Local stories described the Dannike Woman as a witch who had been burned at the stake, contributing to her nickname, the "witch from Dannike" (Häxan från Dannike). Swedish antiquarian Erik Floderus, who examined the remains shortly after their discovery in 1942, found that her surviving hair, clothing, nails and shoes showed no signs of burning.

Another local story concerned her missing skull. Later accounts claimed that a peat cutter removed and hid it because of a belief that this would prevent the woman from haunting the nearby village of Dannike. Most of the skull was already missing when Floderus arrived at Rydetsmossen in 1942, and its fate is unknown.

Her social position is also uncertain. Her relatively coarse wool clothing has been interpreted as evidence of modest social standing, while examination of her skeleton found little joint wear associated with heavy physical labour. Borås Museum, which holds and displays her remains, describes her as probably a peasant while presenting several possible interpretations of her background.

The clay tobacco pipe and brass tobacco box found with her have also influenced interpretations. Swedish pipe historian Arne Åkerhagen identified the pipe as a type made no earlier than about 1690, probably in Portsmouth or Southampton in southern England.
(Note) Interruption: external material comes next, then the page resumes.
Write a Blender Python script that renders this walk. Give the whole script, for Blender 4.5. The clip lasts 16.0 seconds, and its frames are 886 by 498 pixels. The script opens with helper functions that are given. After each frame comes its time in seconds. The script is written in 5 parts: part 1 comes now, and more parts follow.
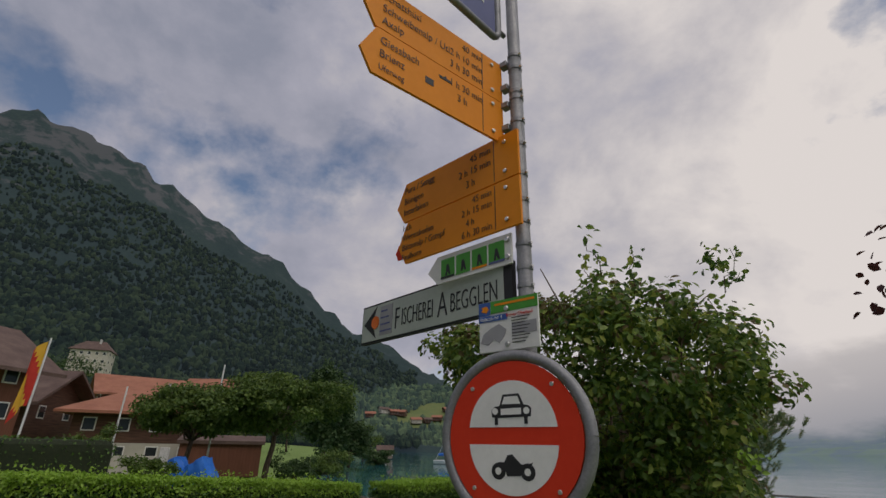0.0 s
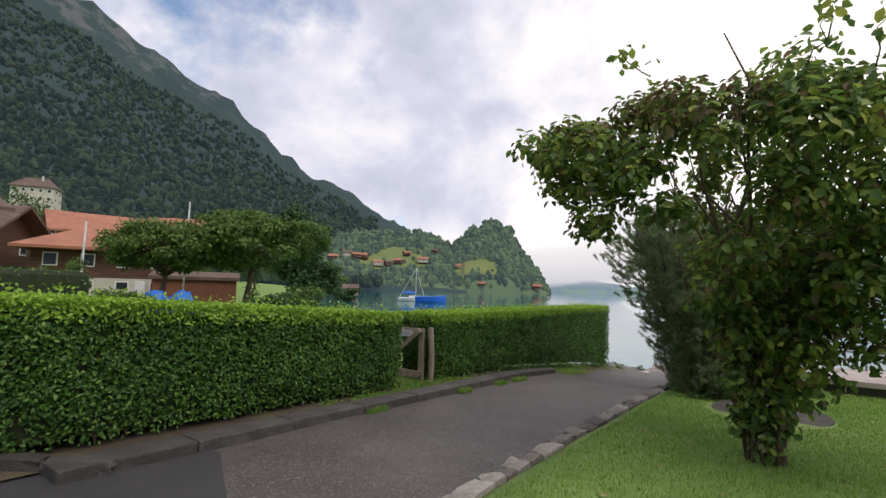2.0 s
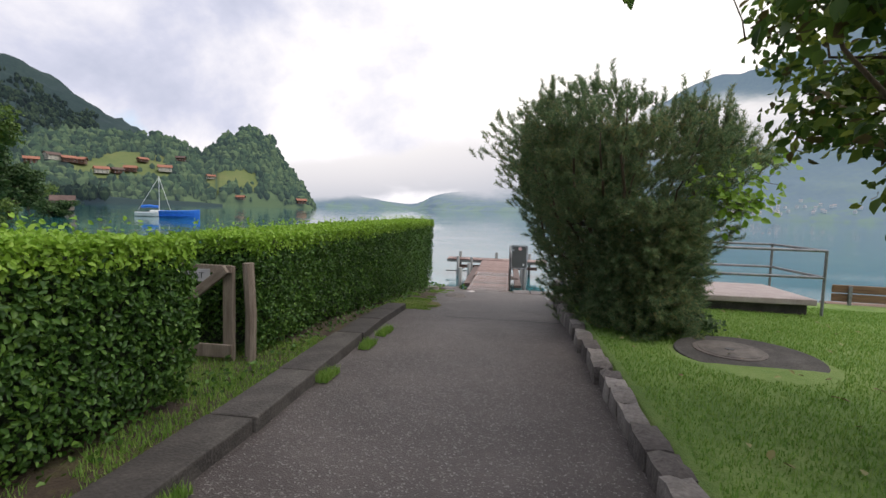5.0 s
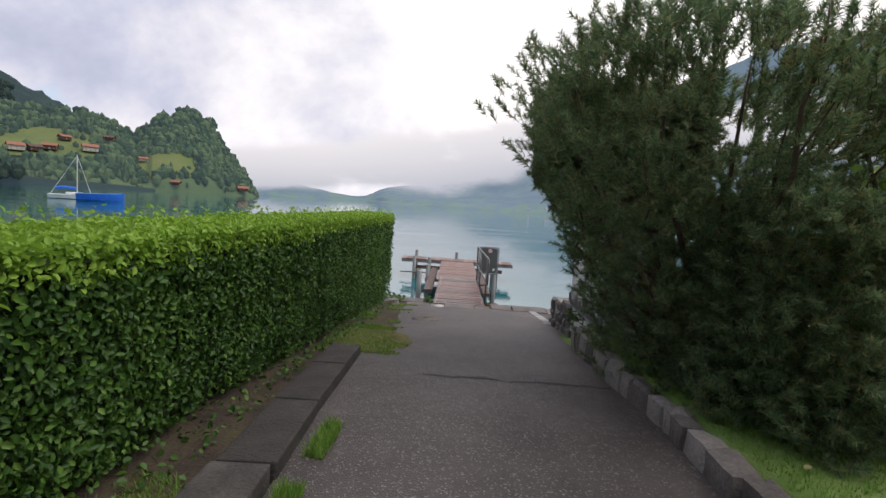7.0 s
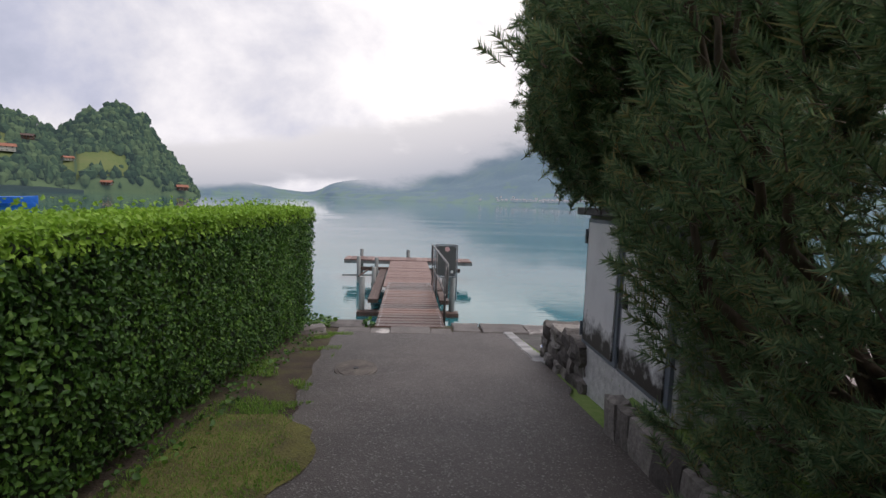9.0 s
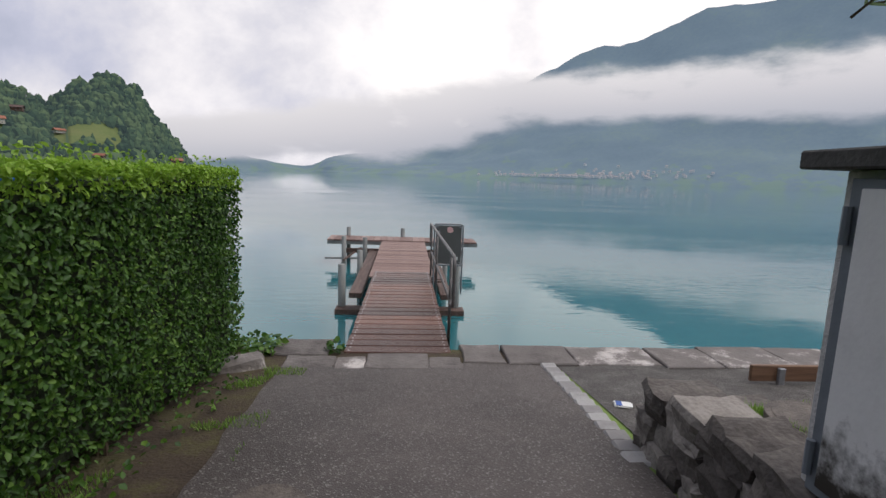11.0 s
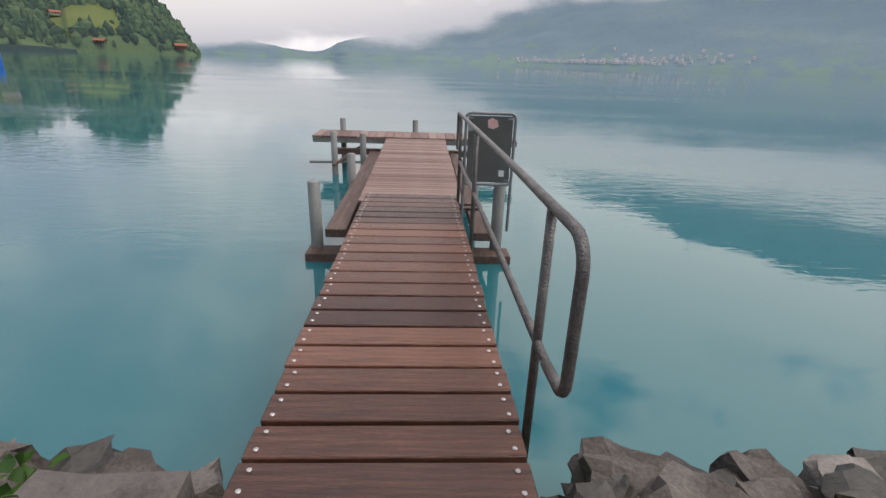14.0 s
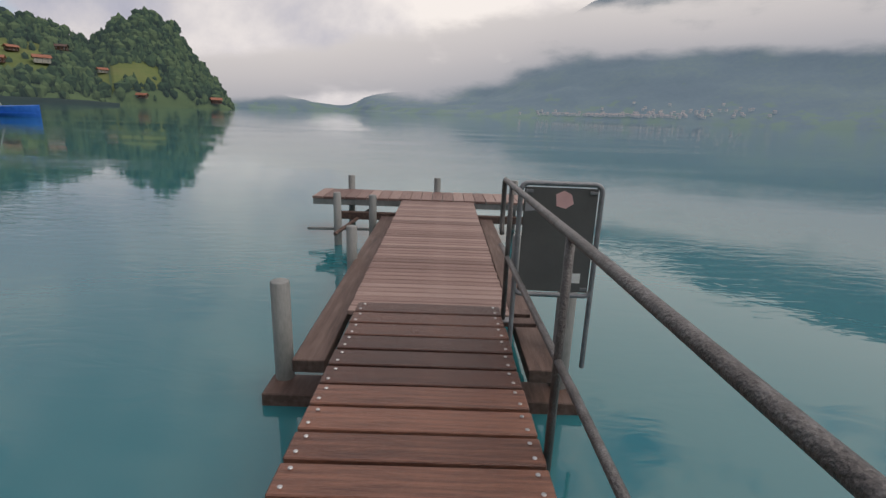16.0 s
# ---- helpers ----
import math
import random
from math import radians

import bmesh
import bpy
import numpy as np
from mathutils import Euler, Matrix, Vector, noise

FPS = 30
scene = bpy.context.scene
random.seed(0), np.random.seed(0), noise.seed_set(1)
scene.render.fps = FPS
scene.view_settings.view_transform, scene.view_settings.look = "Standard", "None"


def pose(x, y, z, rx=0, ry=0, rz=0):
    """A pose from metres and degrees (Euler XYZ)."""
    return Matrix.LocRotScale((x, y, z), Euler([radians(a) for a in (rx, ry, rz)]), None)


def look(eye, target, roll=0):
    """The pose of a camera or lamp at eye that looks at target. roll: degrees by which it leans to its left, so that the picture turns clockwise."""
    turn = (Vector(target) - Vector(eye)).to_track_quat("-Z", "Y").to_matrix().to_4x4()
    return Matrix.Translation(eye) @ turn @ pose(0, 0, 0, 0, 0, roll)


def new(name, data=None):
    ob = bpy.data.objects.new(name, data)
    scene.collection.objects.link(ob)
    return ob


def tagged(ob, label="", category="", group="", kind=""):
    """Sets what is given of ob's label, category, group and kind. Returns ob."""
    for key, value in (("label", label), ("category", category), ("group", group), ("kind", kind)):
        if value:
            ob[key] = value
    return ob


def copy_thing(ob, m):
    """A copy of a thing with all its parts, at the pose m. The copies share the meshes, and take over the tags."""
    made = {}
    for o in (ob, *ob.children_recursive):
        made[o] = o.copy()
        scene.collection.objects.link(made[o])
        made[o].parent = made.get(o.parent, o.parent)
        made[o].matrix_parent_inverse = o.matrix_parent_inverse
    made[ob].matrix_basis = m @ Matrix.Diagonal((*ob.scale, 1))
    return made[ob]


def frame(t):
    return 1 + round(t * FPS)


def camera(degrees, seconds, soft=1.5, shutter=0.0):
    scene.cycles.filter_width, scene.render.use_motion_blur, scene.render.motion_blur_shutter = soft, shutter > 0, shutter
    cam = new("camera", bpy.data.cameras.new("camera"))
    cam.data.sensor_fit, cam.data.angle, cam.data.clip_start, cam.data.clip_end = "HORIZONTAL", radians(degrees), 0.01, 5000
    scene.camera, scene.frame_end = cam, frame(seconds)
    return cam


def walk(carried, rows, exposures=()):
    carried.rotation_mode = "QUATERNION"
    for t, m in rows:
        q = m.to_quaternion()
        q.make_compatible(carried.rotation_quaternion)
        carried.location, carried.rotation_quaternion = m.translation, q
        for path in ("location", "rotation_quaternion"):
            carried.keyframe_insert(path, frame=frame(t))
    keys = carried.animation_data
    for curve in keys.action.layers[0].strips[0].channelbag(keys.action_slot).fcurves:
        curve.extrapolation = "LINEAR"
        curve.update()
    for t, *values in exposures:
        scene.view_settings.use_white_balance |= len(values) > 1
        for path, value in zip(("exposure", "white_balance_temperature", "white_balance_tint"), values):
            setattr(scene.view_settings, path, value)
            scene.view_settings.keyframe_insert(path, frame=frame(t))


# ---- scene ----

Because little written or pictorial evidence survives of women smoking in 17th-century Sweden, some researchers have suggested that her tobacco use may have been considered socially unusual and contributed to her burial outside a churchyard.

Historian Jordan Goodman, who has studied tobacco and its social history, questioned this interpretation. He noted that pipes were the usual means of smoking tobacco at the time and argued that possession of one does not show that a woman would have been excluded from ordinary burial.
== Exhibition and reconstruction ==
Following the completion of Floderus' studies of the Dannike Woman in 1944, she was described as a "strange but not exceptional find" by the Swedish National Heritage Board. Ingegärd Vallin, a curator at the Borås Museum, fought for the body to be returned to Borås, which was eventually agreed.

Upon the Dannike Woman's return to Borås, where she was displayed at various locations within the municipality's museum system until 2001, starting with the entrance to the Nymanska gården, where she was labelled as the "witch from Dannike". After the museum was remodelled from 2001, a temporary exhibition, "The Mysterious Woman from Dannike" (Den gåtfulla kvinnan från Dannike), was put on display at the Ohlsonska gården.

The 2001 updated study of the Dannike Woman noted that she had been incorrectly displayed by the Borås Museum since she had first been put on display sixty years earlier; this included some bones being placed correctly, including her left leg being placed on the right side of her body. This was subsequently corrected by curators. As a result of this study, the Swedish History Museum was able to conserve and recreate a pattern from an item of the Dannike Woman's, which was subsequently reproduced by students at the Swedish School of Textiles and put on display alongside the body.

On 28 May 2026, a permanent exhibition, entitled "The Dannike Woman – Life in the Bog" (Dannikekvinnan – livet tiden mossen), opened at the Borås Museum.

Eva Persson has called for the Dannike Woman to be reburied in consecrated ground. A memorial stone is placed where her body was found in the Rydetsmossen.